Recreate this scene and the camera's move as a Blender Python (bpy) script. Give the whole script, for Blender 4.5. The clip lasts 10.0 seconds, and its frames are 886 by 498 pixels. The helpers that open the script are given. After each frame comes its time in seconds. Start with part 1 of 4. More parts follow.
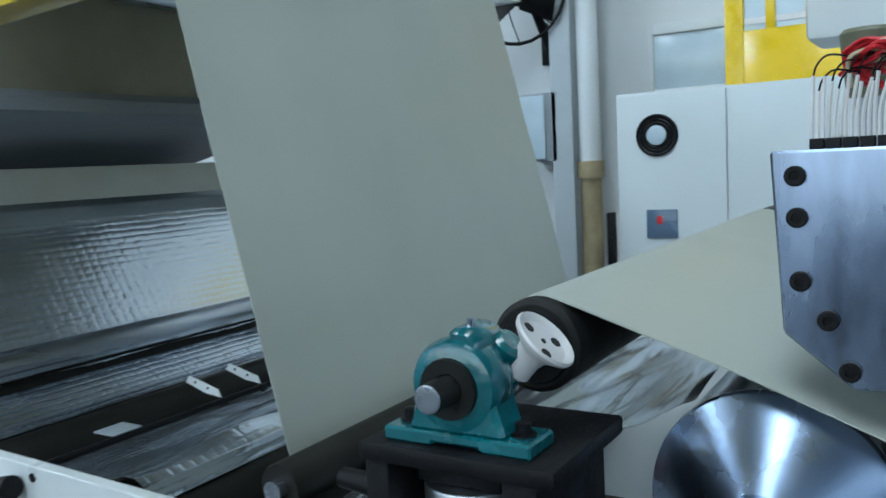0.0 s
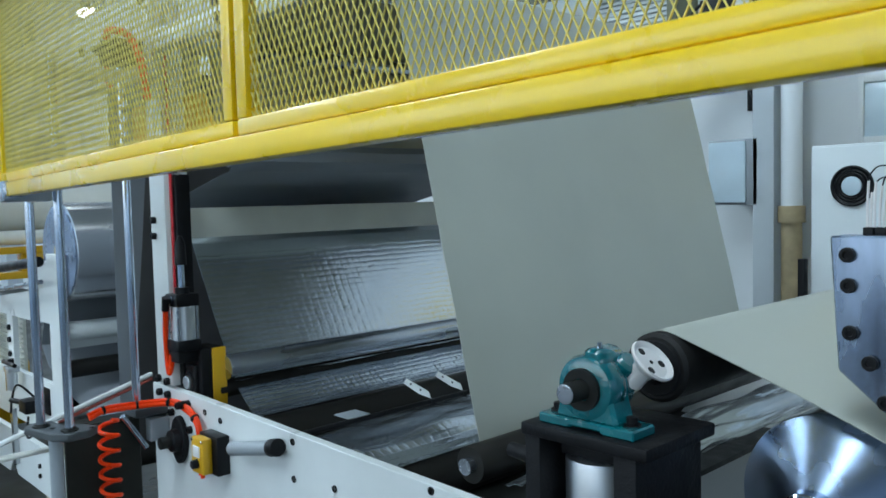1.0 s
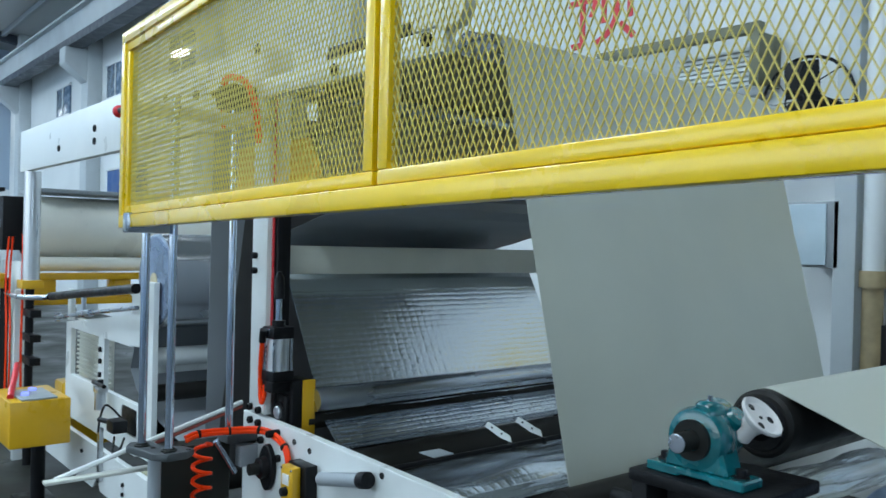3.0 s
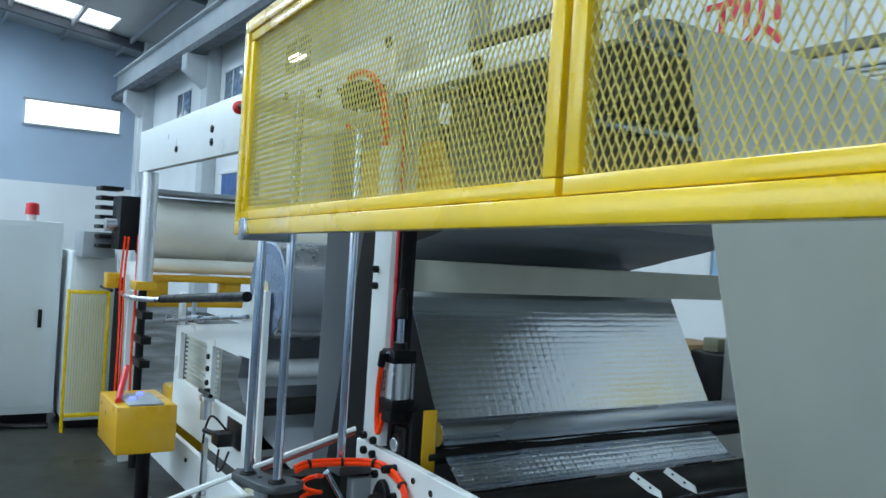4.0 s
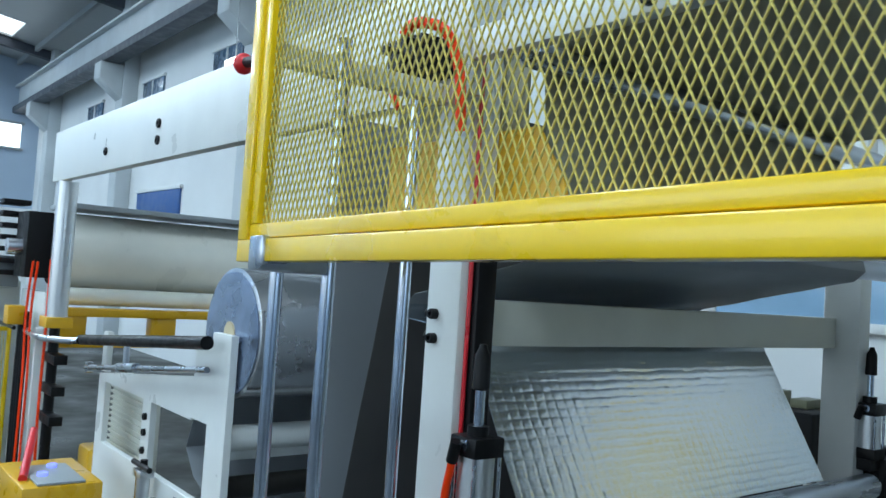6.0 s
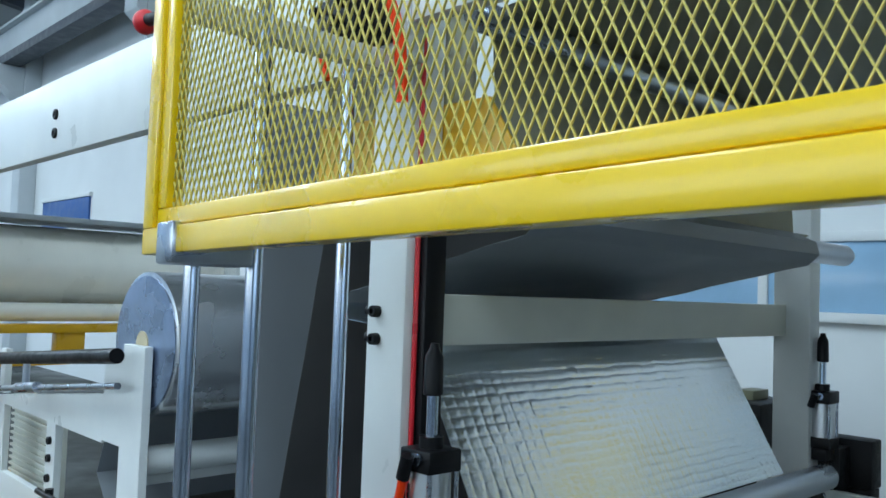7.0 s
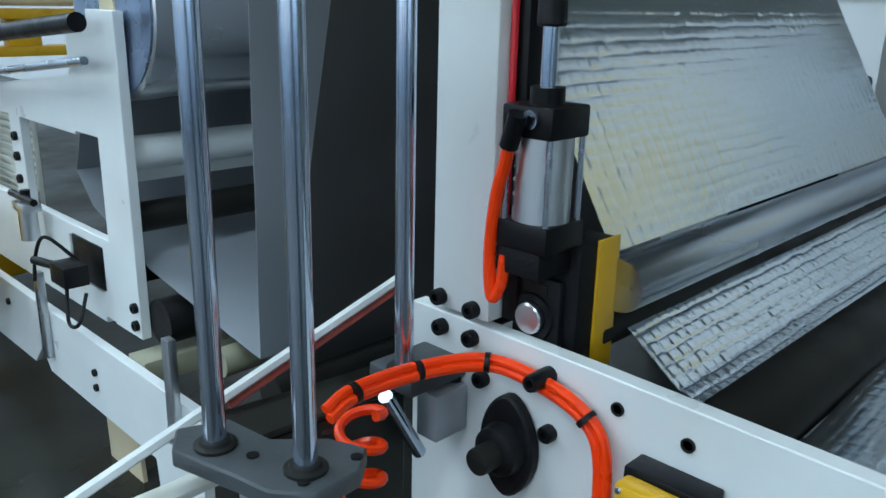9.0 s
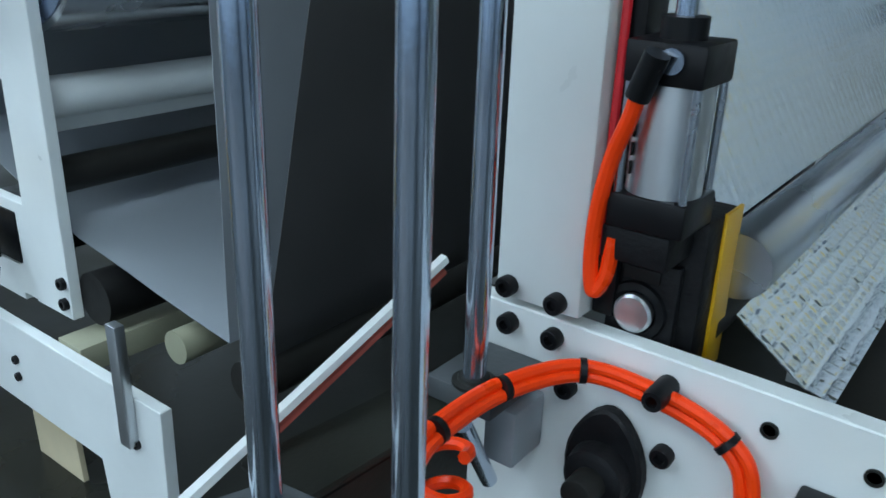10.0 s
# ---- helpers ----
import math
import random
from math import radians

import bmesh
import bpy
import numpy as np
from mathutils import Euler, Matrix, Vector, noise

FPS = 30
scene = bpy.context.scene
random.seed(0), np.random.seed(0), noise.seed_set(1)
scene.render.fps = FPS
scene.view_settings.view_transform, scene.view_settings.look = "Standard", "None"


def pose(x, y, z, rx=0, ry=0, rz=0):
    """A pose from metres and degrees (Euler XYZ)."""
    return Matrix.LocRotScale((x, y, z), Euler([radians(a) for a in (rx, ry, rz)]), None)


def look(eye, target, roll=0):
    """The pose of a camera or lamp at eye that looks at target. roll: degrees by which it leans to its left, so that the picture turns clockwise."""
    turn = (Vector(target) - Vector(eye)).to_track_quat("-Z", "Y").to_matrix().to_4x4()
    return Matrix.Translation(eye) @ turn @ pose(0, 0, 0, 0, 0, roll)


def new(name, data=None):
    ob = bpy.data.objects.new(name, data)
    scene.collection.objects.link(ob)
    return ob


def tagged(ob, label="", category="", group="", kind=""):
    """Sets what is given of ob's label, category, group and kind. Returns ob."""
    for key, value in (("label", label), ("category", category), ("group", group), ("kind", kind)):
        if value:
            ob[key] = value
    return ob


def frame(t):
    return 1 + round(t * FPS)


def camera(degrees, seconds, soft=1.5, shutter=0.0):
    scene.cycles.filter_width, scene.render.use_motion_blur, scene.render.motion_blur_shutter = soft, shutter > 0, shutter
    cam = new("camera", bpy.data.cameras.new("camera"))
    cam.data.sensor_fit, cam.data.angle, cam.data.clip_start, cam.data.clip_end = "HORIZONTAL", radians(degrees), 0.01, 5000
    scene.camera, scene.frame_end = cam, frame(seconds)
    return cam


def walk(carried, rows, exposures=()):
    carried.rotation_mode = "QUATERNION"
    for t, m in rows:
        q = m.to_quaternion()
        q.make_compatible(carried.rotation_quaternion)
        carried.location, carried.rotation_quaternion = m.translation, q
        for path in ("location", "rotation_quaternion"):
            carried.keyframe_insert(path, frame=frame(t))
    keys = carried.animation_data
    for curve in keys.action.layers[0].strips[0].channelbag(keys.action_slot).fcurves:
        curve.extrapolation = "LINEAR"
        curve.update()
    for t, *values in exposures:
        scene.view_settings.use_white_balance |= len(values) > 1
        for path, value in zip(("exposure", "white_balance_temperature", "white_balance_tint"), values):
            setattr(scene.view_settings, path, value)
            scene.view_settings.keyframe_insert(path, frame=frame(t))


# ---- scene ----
cam = camera(56.7, 10.0, 1.5, 0.25)
PATH = [
    (0, (0.047, -0.107, 1.545), (-1.002, 1.584, 1.34), -3.0),
    (0.5, (0.212, -0.267, 1.557), (-1.071, 1.256, 1.374), -1.2),
    (1, (0.374, -0.413, 1.61), (-1.073, 0.961, 1.489), -1.4),
    (1.5, (0.44, -0.547, 1.643), (-1.017, 0.823, 1.627), -0.7),
    (2, (0.47, -0.638, 1.642), (-0.974, 0.746, 1.67), 0.9),
    (2.2, (0.461, -0.643, 1.636), (-0.993, 0.731, 1.665), 1.4),
    (3.5, (0.242, -0.496, 1.618), (-1.382, 0.671, 1.599), 1.8),
    (4, (0.024, -0.466, 1.636), (-1.662, 0.611, 1.641), 3.5),
    (4.5, (-0.235, -0.458, 1.626), (-1.892, 0.663, 1.639), 3.1),
    (5, (-0.486, -0.382, 1.639), (-2.132, 0.753, 1.674), 2.5),
    (6.5, (-1.097, -0.282, 1.627), (-2.596, 1.037, 1.734), 3.5),
    (7, (-1.153, -0.216, 1.607), (-2.597, 1.165, 1.709), 2.0),
    (7.5, (-1.273, -0.27, 1.546), (-2.717, 1.109, 1.438), 2.1),
    (8, (-1.42, -0.314, 1.487), (-2.736, 1.157, 1.162), 1.3),
    (8.5, (-1.532, -0.184, 1.469), (-2.803, 1.281, 0.981), 0.7),
    (9, (-1.641, -0.006, 1.439), (-2.973, 1.365, 0.851), 1.3),
    (9.5, (-1.835, 0.064, 1.432), (-3.067, 1.485, 0.751), 0.6),
    (10, (-1.999, 0.065, 1.408), (-3.109, 1.552, 0.664), 1.9),
]
walk(cam, [(t, look(eye, target, roll)) for t, eye, target, roll in PATH])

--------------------

■ **REQUIREMENT**
In the data above, please extract the lines from the first one through the line with "of a camera", exactly, and keep pictures out.

■ **ANSWER FOR THE TASK**
Recreate this scene and the camera's move as a Blender Python (bpy) script. Give the whole script, for Blender 4.5. The clip lasts 10.0 seconds, and its frames are 886 by 498 pixels. The helpers that open the script are given. After each frame comes its time in seconds. Start with part 1 of 4. More parts follow.
0.0 s
1.0 s
3.0 s
4.0 s
6.0 s
7.0 s
9.0 s
10.0 s
# ---- helpers ----
import math
import random
from math import radians

import bmesh
import bpy
import numpy as np
from mathutils import Euler, Matrix, Vector, noise

FPS = 30
scene = bpy.context.scene
random.seed(0), np.random.seed(0), noise.seed_set(1)
scene.render.fps = FPS
scene.view_settings.view_transform, scene.view_settings.look = "Standard", "None"


def pose(x, y, z, rx=0, ry=0, rz=0):
    """A pose from metres and degrees (Euler XYZ)."""
    return Matrix.LocRotScale((x, y, z), Euler([radians(a) for a in (rx, ry, rz)]), None)


def look(eye, target, roll=0):
    """The pose of a camera or lamp at eye that looks at target. roll: degrees by which it leans to its left, so that the picture turns clockwise."""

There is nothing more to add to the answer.